## [Record set]
»»

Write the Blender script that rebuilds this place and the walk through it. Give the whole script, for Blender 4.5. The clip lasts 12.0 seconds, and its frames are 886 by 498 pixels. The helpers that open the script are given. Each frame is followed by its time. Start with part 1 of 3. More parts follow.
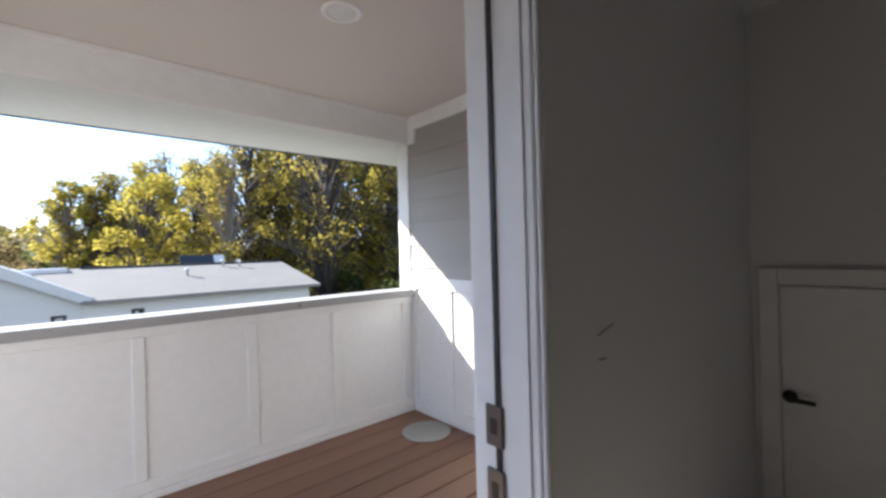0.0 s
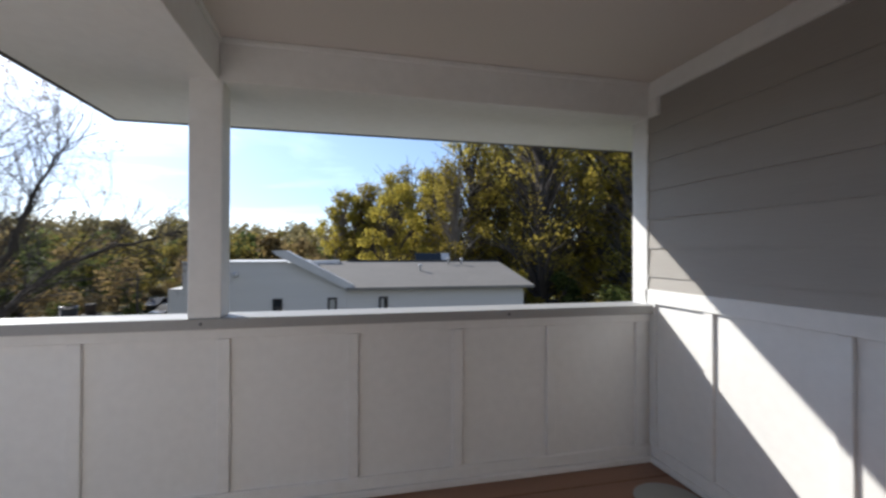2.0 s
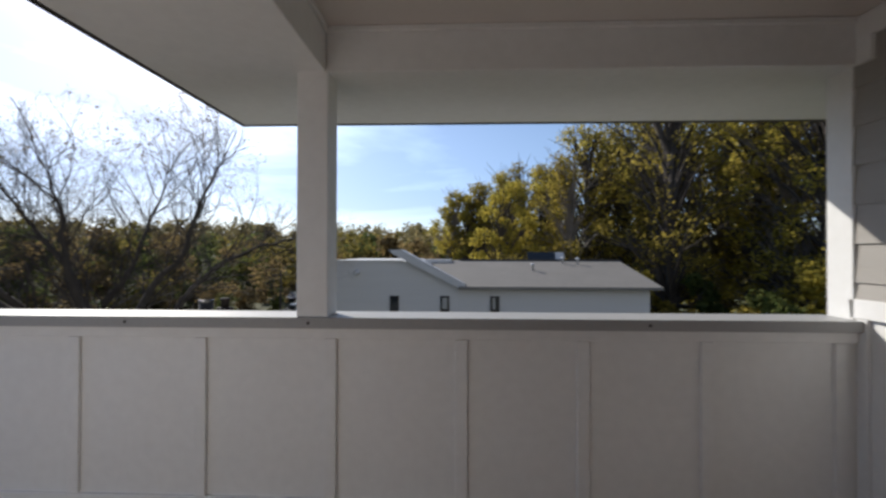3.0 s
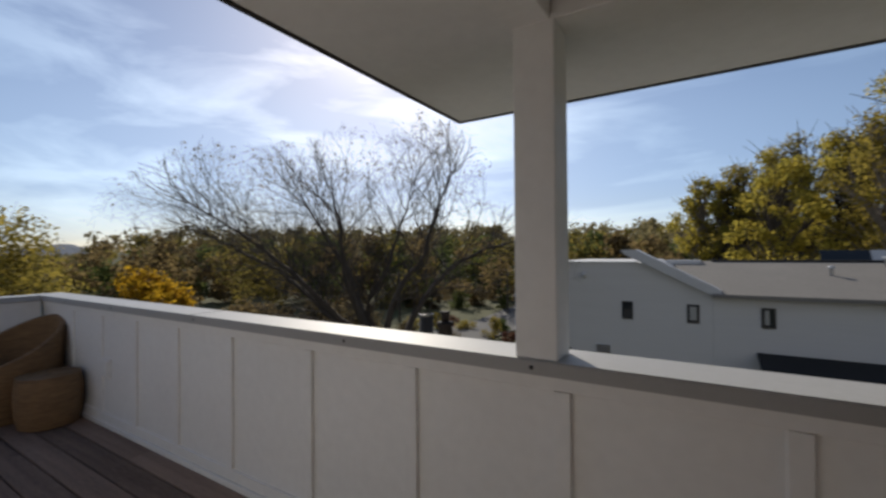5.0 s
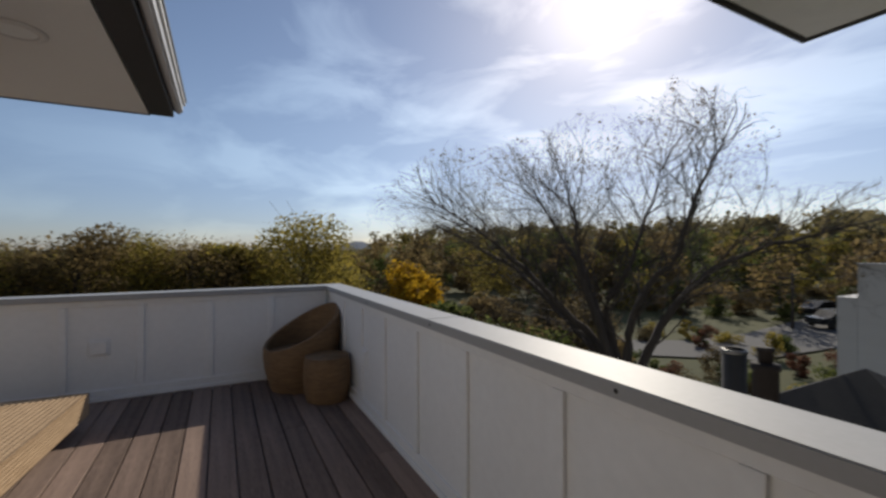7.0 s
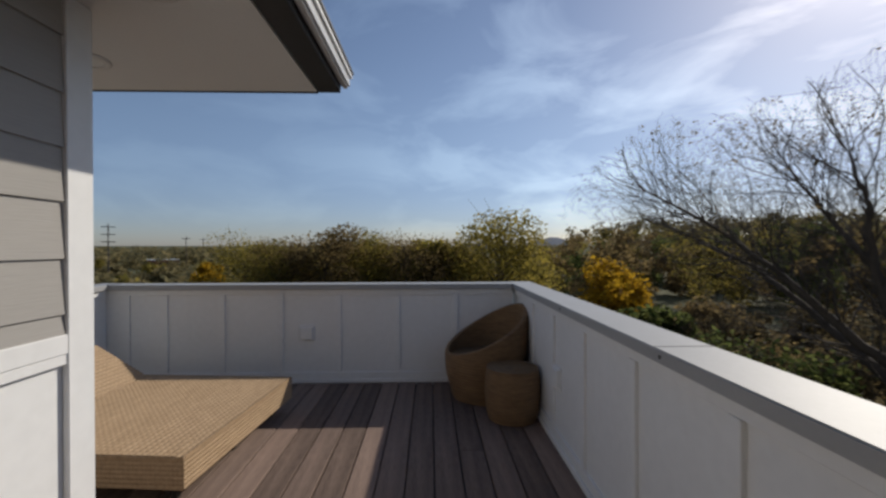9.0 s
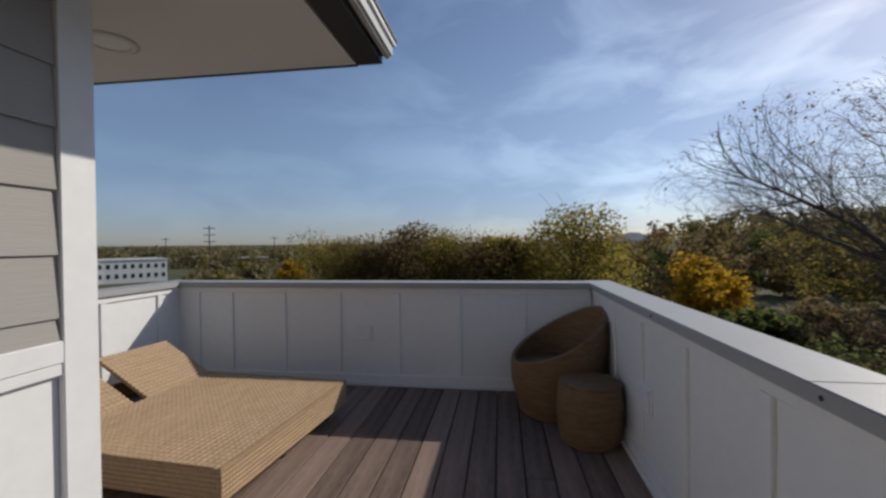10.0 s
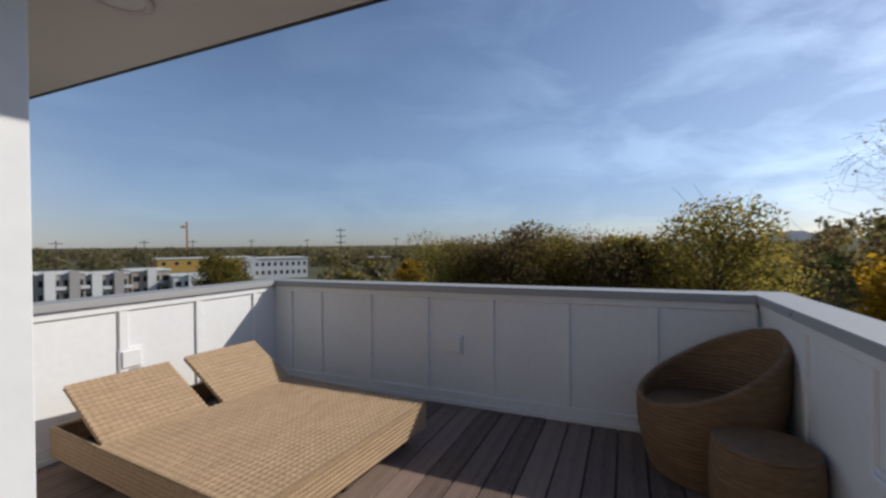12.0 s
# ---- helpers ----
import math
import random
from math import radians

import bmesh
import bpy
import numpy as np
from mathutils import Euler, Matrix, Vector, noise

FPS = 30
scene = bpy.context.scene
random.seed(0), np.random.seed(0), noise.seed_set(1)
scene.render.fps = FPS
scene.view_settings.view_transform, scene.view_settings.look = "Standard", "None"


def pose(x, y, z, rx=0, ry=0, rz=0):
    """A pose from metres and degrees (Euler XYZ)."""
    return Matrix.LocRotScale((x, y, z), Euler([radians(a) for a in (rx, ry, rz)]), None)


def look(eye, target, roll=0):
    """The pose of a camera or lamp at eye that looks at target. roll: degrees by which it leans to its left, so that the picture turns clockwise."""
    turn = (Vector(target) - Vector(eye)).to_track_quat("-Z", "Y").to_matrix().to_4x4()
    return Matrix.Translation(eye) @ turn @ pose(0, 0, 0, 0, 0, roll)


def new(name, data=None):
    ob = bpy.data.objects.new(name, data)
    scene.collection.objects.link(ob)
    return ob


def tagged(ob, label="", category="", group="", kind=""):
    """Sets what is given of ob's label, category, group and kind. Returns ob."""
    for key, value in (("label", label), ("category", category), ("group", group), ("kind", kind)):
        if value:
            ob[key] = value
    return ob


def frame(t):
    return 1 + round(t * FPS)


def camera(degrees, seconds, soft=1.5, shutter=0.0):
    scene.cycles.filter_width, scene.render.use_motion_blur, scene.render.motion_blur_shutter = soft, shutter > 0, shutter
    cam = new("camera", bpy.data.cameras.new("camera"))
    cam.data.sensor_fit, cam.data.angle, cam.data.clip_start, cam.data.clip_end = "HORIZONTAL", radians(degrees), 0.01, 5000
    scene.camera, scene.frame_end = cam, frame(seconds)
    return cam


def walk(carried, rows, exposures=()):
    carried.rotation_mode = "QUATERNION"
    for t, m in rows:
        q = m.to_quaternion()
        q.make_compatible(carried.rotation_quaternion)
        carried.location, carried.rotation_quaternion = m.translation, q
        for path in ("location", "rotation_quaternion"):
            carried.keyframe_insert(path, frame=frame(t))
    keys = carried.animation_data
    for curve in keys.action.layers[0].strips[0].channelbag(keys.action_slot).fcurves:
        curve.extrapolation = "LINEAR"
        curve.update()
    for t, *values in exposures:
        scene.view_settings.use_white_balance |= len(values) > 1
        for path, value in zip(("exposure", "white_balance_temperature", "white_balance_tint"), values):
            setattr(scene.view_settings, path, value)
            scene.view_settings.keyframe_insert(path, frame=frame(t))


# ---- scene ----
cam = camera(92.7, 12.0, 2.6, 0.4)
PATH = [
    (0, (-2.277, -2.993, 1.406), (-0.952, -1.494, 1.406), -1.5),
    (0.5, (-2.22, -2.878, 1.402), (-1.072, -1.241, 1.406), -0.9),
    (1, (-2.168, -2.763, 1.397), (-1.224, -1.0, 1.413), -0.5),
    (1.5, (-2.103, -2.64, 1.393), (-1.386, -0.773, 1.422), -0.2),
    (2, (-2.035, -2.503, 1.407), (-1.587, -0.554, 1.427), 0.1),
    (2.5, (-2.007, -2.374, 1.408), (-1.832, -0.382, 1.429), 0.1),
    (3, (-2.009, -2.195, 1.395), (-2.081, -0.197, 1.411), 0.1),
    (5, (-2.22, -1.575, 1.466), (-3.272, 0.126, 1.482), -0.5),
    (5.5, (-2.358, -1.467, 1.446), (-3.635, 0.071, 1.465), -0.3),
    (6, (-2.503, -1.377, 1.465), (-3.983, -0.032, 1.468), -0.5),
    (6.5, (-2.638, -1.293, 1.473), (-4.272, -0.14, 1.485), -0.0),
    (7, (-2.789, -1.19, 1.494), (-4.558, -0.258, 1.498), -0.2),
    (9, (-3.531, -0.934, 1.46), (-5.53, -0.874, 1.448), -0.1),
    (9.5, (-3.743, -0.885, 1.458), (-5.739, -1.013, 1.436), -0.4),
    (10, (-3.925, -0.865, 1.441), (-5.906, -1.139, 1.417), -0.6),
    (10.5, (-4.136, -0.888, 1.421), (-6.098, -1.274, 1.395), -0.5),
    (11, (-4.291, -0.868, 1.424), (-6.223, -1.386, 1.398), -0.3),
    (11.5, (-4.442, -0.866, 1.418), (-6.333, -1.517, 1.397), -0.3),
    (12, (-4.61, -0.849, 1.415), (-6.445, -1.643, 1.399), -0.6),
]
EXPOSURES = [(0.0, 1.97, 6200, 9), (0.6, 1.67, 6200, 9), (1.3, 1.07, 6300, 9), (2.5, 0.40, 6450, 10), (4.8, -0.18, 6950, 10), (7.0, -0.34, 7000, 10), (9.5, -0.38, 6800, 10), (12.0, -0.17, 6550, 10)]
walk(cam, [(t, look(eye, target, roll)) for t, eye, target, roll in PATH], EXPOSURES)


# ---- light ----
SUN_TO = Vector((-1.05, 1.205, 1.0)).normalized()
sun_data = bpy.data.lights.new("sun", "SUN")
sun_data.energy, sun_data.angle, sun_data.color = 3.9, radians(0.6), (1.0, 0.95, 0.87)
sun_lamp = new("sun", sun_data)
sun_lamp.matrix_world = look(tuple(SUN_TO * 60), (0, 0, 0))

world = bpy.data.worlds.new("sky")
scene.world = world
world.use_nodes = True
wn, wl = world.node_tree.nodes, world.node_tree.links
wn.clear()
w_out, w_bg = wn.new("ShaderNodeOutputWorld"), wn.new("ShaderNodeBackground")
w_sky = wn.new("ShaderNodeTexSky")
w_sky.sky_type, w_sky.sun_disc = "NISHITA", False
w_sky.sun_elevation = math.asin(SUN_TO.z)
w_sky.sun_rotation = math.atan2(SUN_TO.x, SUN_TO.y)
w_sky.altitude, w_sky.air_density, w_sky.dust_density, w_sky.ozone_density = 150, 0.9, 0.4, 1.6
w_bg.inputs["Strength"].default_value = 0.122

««
»»

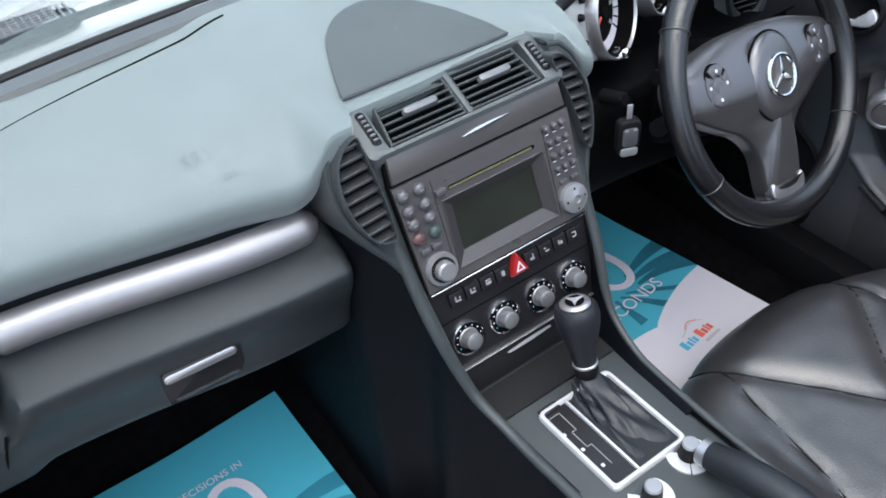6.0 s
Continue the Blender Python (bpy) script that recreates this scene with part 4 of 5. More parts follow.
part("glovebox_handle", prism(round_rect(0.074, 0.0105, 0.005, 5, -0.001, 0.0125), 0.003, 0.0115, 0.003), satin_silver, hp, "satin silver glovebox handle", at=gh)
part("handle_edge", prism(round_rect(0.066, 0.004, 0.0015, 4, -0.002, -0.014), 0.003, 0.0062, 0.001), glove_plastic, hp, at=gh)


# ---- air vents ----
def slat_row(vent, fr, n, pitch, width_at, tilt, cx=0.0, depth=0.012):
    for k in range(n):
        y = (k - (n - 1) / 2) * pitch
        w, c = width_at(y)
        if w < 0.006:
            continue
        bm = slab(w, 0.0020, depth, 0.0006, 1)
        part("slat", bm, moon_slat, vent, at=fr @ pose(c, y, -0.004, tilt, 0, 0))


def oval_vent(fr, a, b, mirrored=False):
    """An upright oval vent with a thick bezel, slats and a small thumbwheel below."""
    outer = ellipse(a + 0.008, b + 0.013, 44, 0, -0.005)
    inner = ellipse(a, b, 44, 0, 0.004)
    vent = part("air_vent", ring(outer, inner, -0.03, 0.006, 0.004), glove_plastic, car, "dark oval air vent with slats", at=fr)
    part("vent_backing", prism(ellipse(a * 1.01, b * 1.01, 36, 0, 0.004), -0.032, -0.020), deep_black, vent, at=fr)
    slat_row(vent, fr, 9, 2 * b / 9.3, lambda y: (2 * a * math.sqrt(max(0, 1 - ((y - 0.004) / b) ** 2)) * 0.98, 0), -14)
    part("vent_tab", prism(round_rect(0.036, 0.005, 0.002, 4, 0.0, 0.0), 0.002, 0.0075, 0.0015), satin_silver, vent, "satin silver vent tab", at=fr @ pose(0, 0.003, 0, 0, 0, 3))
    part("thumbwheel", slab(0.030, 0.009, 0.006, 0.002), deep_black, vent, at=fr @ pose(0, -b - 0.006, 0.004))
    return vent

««
»»

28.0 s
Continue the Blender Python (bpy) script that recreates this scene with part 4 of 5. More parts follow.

««

Reproduce word for word the material above, beginning with the line that contains "q = m.to_quaternion()" and ending with the line that contains "scene.view_settings.use_white_balance |= len(values)".

        q = m.to_quaternion()
        q.make_compatible(carried.rotation_quaternion)
        carried.location, carried.rotation_quaternion = m.translation, q
        for path in ("location", "rotation_quaternion"):
            carried.keyframe_insert(path, frame=frame(t))
    keys = carried.animation_data
    for curve in keys.action.layers[0].strips[0].channelbag(keys.action_slot).fcurves:
        curve.extrapolation = "LINEAR"
        curve.update()
    for t, *values in exposures:
        scene.view_settings.use_white_balance |= len(values) > 1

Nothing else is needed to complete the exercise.